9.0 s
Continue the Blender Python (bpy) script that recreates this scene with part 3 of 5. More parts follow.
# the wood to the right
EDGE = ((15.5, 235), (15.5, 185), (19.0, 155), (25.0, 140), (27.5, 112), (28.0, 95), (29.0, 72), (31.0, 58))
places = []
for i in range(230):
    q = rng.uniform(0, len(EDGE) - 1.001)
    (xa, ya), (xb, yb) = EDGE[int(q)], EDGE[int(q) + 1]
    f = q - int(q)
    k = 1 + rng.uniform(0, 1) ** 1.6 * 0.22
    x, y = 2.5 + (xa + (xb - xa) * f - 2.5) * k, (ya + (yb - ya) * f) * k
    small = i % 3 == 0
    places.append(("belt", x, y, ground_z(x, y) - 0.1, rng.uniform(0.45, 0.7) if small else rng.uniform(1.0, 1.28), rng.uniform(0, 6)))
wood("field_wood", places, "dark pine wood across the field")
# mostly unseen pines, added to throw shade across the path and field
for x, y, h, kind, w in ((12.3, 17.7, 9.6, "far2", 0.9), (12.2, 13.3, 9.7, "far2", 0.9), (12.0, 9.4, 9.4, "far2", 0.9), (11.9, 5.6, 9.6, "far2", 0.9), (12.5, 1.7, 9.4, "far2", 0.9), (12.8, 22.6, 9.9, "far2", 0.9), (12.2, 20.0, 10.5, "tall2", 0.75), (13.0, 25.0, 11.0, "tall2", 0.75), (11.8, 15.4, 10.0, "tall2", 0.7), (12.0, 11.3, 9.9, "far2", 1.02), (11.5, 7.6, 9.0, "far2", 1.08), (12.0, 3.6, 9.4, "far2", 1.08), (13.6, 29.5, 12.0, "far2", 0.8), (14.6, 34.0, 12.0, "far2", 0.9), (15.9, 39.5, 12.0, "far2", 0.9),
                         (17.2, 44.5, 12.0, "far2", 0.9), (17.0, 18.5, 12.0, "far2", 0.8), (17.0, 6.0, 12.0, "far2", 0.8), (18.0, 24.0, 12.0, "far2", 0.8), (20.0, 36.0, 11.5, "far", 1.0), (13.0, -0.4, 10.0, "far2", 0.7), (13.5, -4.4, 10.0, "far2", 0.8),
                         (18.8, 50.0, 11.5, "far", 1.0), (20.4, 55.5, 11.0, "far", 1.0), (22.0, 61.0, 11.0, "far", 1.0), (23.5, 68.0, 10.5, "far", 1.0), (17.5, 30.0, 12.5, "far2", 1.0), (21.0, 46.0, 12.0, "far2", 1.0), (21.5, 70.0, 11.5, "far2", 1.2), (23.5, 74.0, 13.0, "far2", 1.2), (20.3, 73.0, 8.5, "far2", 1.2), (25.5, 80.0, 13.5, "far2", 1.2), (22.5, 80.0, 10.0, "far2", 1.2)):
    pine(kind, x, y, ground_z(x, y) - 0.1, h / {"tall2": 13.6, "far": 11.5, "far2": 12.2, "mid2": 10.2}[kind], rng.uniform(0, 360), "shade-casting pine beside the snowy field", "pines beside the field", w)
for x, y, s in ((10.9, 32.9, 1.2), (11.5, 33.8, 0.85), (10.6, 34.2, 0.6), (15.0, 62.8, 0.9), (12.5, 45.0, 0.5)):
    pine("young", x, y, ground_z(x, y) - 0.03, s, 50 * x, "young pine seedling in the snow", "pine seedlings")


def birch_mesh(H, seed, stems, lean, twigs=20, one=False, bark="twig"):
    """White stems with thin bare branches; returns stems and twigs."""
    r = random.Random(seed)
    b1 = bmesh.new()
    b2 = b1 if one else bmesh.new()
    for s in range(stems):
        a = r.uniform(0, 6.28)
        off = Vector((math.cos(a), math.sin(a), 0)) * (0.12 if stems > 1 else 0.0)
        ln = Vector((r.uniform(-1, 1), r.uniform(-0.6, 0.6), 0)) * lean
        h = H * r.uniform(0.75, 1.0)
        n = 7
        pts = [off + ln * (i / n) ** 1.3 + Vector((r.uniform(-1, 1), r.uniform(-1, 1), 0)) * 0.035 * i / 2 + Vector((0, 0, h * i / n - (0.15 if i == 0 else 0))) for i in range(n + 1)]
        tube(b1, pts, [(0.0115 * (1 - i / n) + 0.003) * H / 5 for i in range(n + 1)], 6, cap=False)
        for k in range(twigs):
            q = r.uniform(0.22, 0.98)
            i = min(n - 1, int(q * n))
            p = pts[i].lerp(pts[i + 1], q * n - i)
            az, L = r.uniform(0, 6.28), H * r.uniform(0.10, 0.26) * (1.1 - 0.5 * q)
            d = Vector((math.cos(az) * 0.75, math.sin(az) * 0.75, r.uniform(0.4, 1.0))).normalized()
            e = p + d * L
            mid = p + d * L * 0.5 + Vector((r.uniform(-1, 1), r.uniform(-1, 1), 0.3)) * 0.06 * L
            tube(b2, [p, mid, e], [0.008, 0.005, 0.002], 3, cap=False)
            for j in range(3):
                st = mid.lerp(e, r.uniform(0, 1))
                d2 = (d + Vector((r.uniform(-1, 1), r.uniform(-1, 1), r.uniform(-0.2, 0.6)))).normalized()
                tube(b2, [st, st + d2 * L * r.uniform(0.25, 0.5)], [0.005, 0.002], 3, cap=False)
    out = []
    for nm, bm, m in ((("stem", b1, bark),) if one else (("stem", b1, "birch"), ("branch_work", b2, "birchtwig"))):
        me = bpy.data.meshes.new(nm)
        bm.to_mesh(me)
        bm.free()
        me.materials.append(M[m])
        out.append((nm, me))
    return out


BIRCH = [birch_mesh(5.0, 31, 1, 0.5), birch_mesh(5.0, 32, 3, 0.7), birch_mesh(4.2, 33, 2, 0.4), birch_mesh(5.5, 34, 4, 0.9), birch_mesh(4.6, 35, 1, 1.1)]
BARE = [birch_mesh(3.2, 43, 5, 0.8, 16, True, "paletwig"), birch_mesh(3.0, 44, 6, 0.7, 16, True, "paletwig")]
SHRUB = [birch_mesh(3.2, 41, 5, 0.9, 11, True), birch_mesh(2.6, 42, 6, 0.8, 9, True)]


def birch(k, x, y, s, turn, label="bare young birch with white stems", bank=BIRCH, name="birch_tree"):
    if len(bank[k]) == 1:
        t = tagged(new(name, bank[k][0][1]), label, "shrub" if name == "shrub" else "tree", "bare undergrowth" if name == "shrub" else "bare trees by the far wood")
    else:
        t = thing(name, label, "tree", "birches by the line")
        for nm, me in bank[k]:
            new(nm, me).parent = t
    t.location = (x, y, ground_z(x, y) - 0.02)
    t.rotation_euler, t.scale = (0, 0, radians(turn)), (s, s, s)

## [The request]
Every line above should be printed again exactly as it stands.

## [Answer]
9.0 s
Continue the Blender Python (bpy) script that recreates this scene with part 3 of 5. More parts follow.
# the wood to the right
EDGE = ((15.5, 235), (15.5, 185), (19.0, 155), (25.0, 140), (27.5, 112), (28.0, 95), (29.0, 72), (31.0, 58))
places = []
for i in range(230):
    q = rng.uniform(0, len(EDGE) - 1.001)
    (xa, ya), (xb, yb) = EDGE[int(q)], EDGE[int(q) + 1]
    f = q - int(q)
    k = 1 + rng.uniform(0, 1) ** 1.6 * 0.22
    x, y = 2.5 + (xa + (xb - xa) * f - 2.5) * k, (ya + (yb - ya) * f) * k
    small = i % 3 == 0
    places.append(("belt", x, y, ground_z(x, y) - 0.1, rng.uniform(0.45, 0.7) if small else rng.uniform(1.0, 1.28), rng.uniform(0, 6)))
wood("field_wood", places, "dark pine wood across the field")
# mostly unseen pines, added to throw shade across the path and field
for x, y, h, kind, w in ((12.3, 17.7, 9.6, "far2", 0.9), (12.2, 13.3, 9.7, "far2", 0.9), (12.0, 9.4, 9.4, "far2", 0.9), (11.9, 5.6, 9.6, "far2", 0.9), (12.5, 1.7, 9.4, "far2", 0.9), (12.8, 22.6, 9.9, "far2", 0.9), (12.2, 20.0, 10.5, "tall2", 0.75), (13.0, 25.0, 11.0, "tall2", 0.75), (11.8, 15.4, 10.0, "tall2", 0.7), (12.0, 11.3, 9.9, "far2", 1.02), (11.5, 7.6, 9.0, "far2", 1.08), (12.0, 3.6, 9.4, "far2", 1.08), (13.6, 29.5, 12.0, "far2", 0.8), (14.6, 34.0, 12.0, "far2", 0.9), (15.9, 39.5, 12.0, "far2", 0.9),
                         (17.2, 44.5, 12.0, "far2", 0.9), (17.0, 18.5, 12.0, "far2", 0.8), (17.0, 6.0, 12.0, "far2", 0.8), (18.0, 24.0, 12.0, "far2", 0.8), (20.0, 36.0, 11.5, "far", 1.0), (13.0, -0.4, 10.0, "far2", 0.7), (13.5, -4.4, 10.0, "far2", 0.8),
                         (18.8, 50.0, 11.5, "far", 1.0), (20.4, 55.5, 11.0, "far", 1.0), (22.0, 61.0, 11.0, "far", 1.0), (23.5, 68.0, 10.5, "far", 1.0), (17.5, 30.0, 12.5, "far2", 1.0), (21.0, 46.0, 12.0, "far2", 1.0), (21.5, 70.0, 11.5, "far2", 1.2), (23.5, 74.0, 13.0, "far2", 1.2), (20.3, 73.0, 8.5, "far2", 1.2), (25.5, 80.0, 13.5, "far2", 1.2), (22.5, 80.0, 10.0, "far2", 1.2)):
    pine(kind, x, y, ground_z(x, y) - 0.1, h / {"tall2": 13.6, "far": 11.5, "far2": 12.2, "mid2": 10.2}[kind], rng.uniform(0, 360), "shade-casting pine beside the snowy field", "pines beside the field", w)
for x, y, s in ((10.9, 32.9, 1.2), (11.5, 33.8, 0.85), (10.6, 34.2, 0.6), (15.0, 62.8, 0.9), (12.5, 45.0, 0.5)):
    pine("young", x, y, ground_z(x, y) - 0.03, s, 50 * x, "young pine seedling in the snow", "pine seedlings")


def birch_mesh(H, seed, stems, lean, twigs=20, one=False, bark="twig"):
    """White stems with thin bare branches; returns stems and twigs."""
    r = random.Random(seed)
    b1 = bmesh.new()
    b2 = b1 if one else bmesh.new()
    for s in range(stems):
        a = r.uniform(0, 6.28)
        off = Vector((math.cos(a), math.sin(a), 0)) * (0.12 if stems > 1 else 0.0)
        ln = Vector((r.uniform(-1, 1), r.uniform(-0.6, 0.6), 0)) * lean
        h = H * r.uniform(0.75, 1.0)
        n = 7
        pts = [off + ln * (i / n) ** 1.3 + Vector((r.uniform(-1, 1), r.uniform(-1, 1), 0)) * 0.035 * i / 2 + Vector((0, 0, h * i / n - (0.15 if i == 0 else 0))) for i in range(n + 1)]
        tube(b1, pts, [(0.0115 * (1 - i / n) + 0.003) * H / 5 for i in range(n + 1)], 6, cap=False)
        for k in range(twigs):
            q = r.uniform(0.22, 0.98)
            i = min(n - 1, int(q * n))
            p = pts[i].lerp(pts[i + 1], q * n - i)
            az, L = r.uniform(0, 6.28), H * r.uniform(0.10, 0.26) * (1.1 - 0.5 * q)
            d = Vector((math.cos(az) * 0.75, math.sin(az) * 0.75, r.uniform(0.4, 1.0))).normalized()
            e = p + d * L
            mid = p + d * L * 0.5 + Vector((r.uniform(-1, 1), r.uniform(-1, 1), 0.3)) * 0.06 * L
            tube(b2, [p, mid, e], [0.008, 0.005, 0.002], 3, cap=False)
            for j in range(3):
                st = mid.lerp(e, r.uniform(0, 1))
                d2 = (d + Vector((r.uniform(-1, 1), r.uniform(-1, 1), r.uniform(-0.2, 0.6)))).normalized()
                tube(b2, [st, st + d2 * L * r.uniform(0.25, 0.5)], [0.005, 0.002], 3, cap=False)
    out = []
    for nm, bm, m in ((("stem", b1, bark),) if one else (("stem", b1, "birch"), ("branch_work", b2, "birchtwig"))):
        me = bpy.data.meshes.new(nm)
        bm.to_mesh(me)
        bm.free()
        me.materials.append(M[m])
        out.append((nm, me))
    return out


BIRCH = [birch_mesh(5.0, 31, 1, 0.5), birch_mesh(5.0, 32, 3, 0.7), birch_mesh(4.2, 33, 2, 0.4), birch_mesh(5.5, 34, 4, 0.9), birch_mesh(4.6, 35, 1, 1.1)]
BARE = [birch_mesh(3.2, 43, 5, 0.8, 16, True, "paletwig"), birch_mesh(3.0, 44, 6, 0.7, 16, True, "paletwig")]
SHRUB = [birch_mesh(3.2, 41, 5, 0.9, 11, True), birch_mesh(2.6, 42, 6, 0.8, 9, True)]


def birch(k, x, y, s, turn, label="bare young birch with white stems", bank=BIRCH, name="birch_tree"):
    if len(bank[k]) == 1:
        t = tagged(new(name, bank[k][0][1]), label, "shrub" if name == "shrub" else "tree", "bare undergrowth" if name == "shrub" else "bare trees by the far wood")
    else:
        t = thing(name, label, "tree", "birches by the line")
        for nm, me in bank[k]:
            new(nm, me).parent = t
    t.location = (x, y, ground_z(x, y) - 0.02)
    t.rotation_euler, t.scale = (0, 0, radians(turn)), (s, s, s)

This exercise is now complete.